In the listing below, locate the lines that hold "rows" and copy them.

GIVEN INFORMATION:
# # # # # # #

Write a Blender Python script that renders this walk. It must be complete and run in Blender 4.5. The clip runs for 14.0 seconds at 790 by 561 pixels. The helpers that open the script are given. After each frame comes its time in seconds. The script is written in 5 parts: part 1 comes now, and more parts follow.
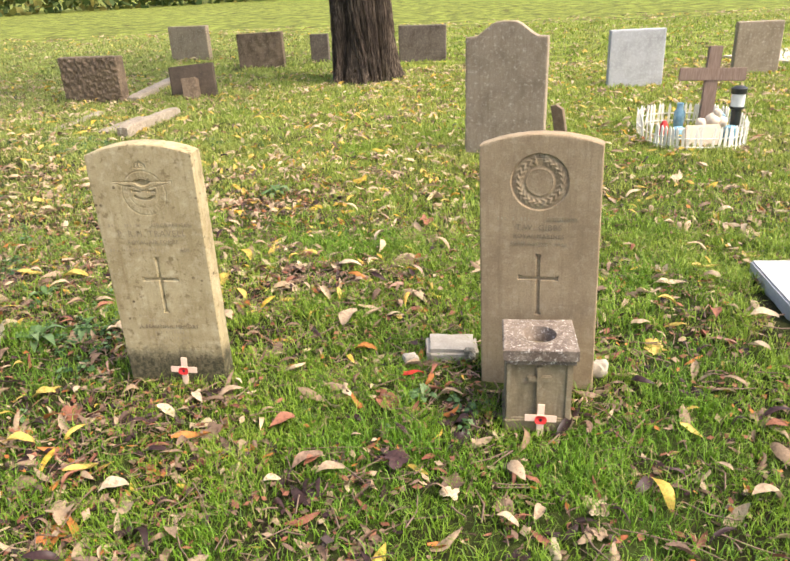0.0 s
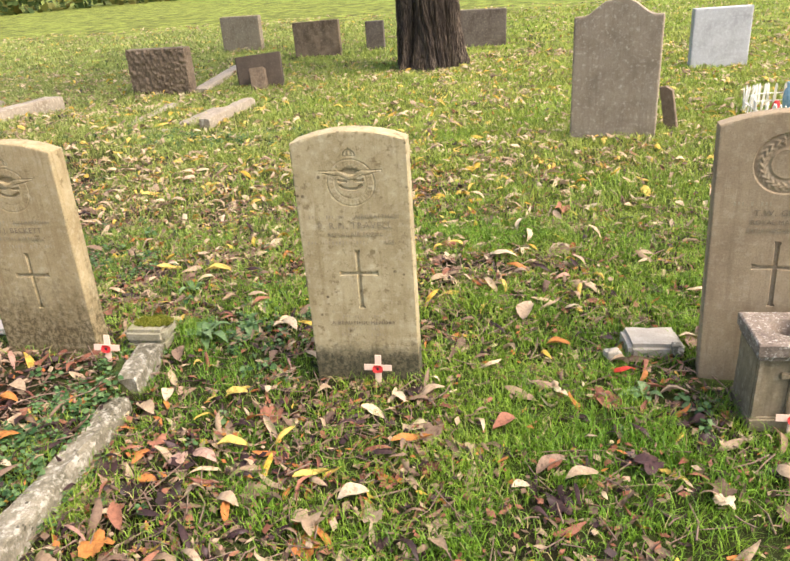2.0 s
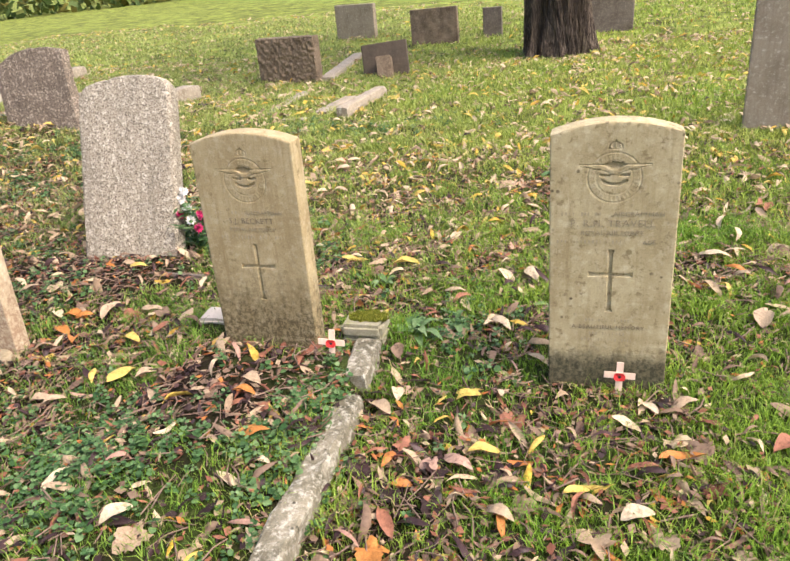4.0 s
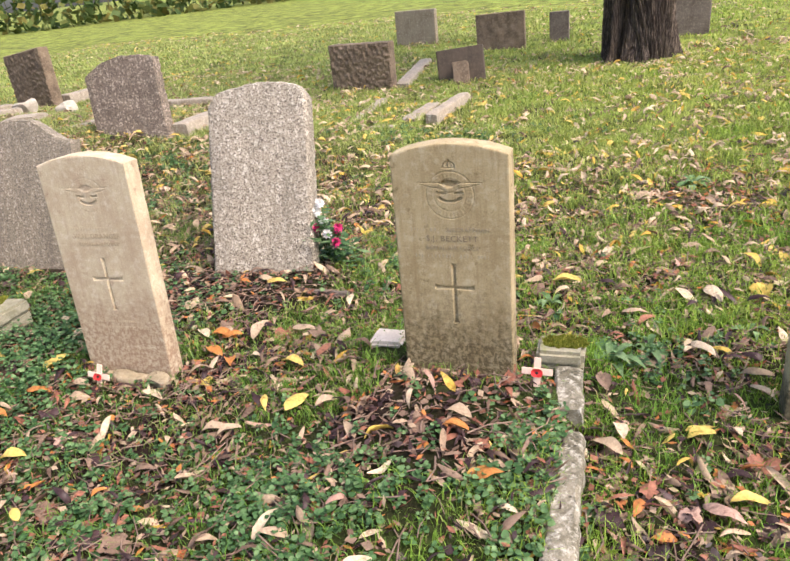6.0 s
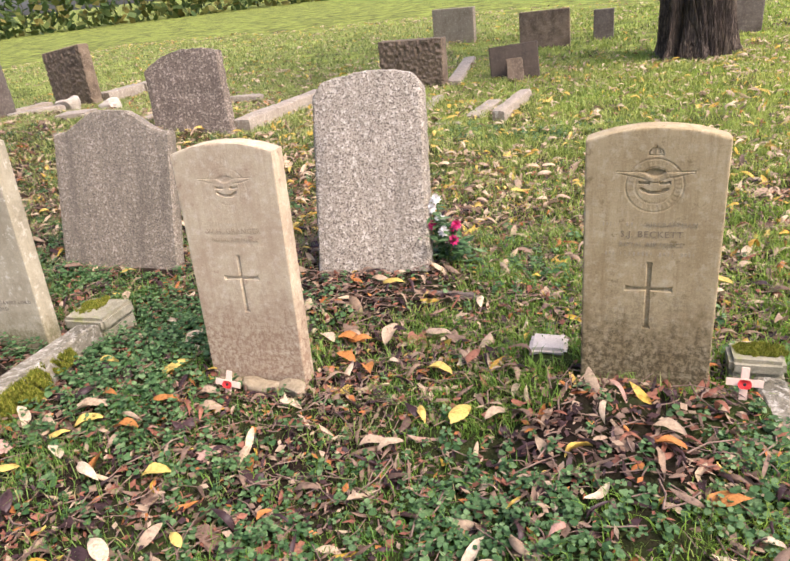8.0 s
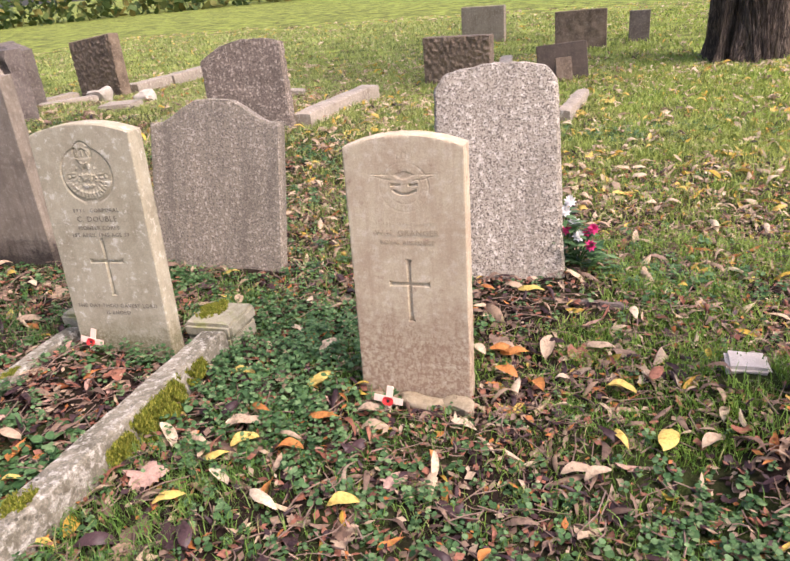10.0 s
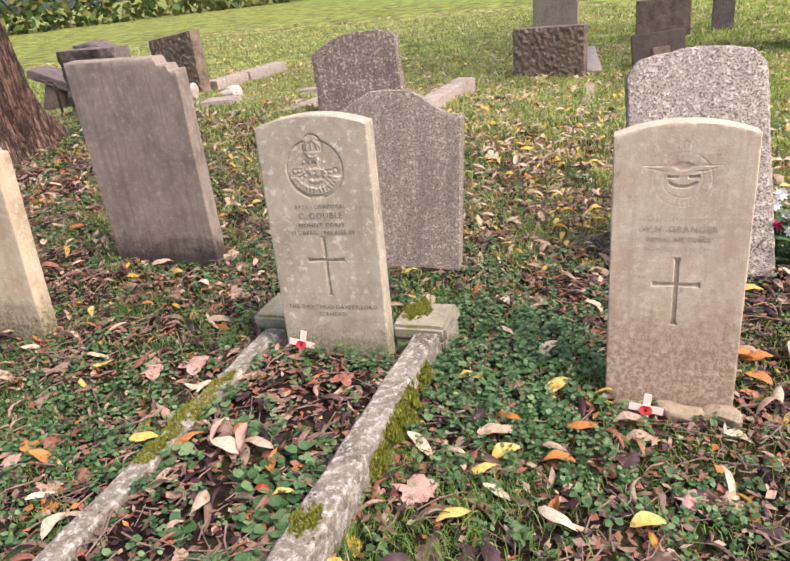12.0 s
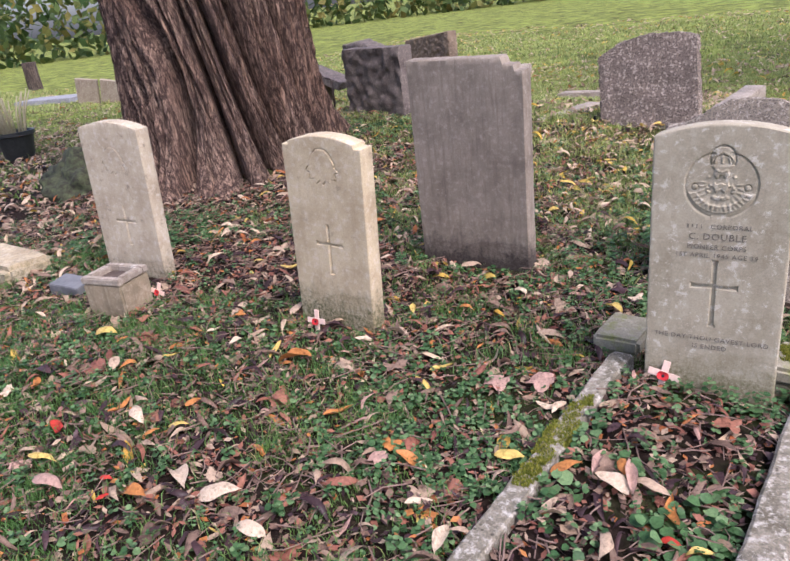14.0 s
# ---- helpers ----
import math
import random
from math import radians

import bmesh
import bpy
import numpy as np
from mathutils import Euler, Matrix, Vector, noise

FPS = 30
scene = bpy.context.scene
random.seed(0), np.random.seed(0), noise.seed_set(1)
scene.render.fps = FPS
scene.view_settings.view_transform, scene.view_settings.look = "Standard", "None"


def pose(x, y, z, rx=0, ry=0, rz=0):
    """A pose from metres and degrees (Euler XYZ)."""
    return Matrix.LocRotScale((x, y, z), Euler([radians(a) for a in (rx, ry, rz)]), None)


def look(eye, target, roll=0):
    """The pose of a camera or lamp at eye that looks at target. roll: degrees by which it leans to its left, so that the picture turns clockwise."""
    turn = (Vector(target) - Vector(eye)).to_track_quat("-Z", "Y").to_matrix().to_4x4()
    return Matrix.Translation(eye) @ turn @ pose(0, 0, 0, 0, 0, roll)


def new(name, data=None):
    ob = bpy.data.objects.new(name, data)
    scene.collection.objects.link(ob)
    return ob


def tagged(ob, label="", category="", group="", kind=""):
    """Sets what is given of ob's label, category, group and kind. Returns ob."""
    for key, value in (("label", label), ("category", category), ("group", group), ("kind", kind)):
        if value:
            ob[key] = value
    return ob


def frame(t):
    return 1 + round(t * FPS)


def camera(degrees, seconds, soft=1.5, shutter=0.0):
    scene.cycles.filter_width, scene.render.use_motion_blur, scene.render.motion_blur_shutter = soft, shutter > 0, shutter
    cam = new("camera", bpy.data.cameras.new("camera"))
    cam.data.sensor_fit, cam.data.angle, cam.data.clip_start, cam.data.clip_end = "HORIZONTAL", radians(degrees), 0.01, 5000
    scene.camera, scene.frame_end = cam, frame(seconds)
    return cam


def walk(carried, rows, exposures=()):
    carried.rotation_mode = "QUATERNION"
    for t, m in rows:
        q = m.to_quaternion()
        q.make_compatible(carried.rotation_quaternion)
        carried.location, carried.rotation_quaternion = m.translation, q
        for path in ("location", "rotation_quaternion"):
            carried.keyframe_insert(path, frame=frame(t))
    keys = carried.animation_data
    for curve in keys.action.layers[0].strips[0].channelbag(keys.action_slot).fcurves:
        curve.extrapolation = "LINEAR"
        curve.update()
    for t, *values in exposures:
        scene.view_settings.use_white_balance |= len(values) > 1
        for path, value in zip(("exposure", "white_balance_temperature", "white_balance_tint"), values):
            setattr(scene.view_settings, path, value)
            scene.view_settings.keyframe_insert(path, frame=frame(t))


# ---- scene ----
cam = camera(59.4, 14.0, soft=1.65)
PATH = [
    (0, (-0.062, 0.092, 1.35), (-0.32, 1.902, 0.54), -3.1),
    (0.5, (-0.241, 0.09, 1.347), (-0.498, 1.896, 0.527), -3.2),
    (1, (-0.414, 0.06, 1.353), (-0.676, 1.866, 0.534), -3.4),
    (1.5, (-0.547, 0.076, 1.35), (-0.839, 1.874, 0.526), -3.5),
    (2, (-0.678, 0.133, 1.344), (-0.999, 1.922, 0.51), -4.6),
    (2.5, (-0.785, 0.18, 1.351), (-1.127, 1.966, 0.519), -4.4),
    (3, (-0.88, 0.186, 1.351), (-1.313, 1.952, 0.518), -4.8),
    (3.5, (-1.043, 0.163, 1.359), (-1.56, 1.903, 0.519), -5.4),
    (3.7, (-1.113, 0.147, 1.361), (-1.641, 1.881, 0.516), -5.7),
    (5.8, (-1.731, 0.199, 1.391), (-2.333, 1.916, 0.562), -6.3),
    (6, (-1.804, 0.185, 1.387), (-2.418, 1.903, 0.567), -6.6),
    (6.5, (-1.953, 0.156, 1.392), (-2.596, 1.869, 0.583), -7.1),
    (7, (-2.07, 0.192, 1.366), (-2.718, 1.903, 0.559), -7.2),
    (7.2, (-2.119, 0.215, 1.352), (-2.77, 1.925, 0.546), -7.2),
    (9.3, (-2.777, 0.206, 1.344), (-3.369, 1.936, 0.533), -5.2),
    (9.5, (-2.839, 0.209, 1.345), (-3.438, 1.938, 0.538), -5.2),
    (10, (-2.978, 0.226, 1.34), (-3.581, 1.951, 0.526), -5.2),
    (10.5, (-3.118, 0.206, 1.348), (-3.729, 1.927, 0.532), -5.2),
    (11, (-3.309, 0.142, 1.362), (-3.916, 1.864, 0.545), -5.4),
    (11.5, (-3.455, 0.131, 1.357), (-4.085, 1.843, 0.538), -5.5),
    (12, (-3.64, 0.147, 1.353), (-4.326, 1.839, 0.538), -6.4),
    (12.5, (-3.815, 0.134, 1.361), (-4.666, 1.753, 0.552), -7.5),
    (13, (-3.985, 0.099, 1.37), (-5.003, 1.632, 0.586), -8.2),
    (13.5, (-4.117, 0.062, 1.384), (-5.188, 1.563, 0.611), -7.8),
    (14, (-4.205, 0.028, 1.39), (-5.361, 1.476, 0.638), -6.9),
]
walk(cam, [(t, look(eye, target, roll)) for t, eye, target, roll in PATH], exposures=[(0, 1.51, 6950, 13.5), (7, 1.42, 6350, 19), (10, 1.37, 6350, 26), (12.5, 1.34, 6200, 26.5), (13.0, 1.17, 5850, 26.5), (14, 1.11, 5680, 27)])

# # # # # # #

REPLY:
def walk(carried, rows, exposures=()):
    for t, m in rows:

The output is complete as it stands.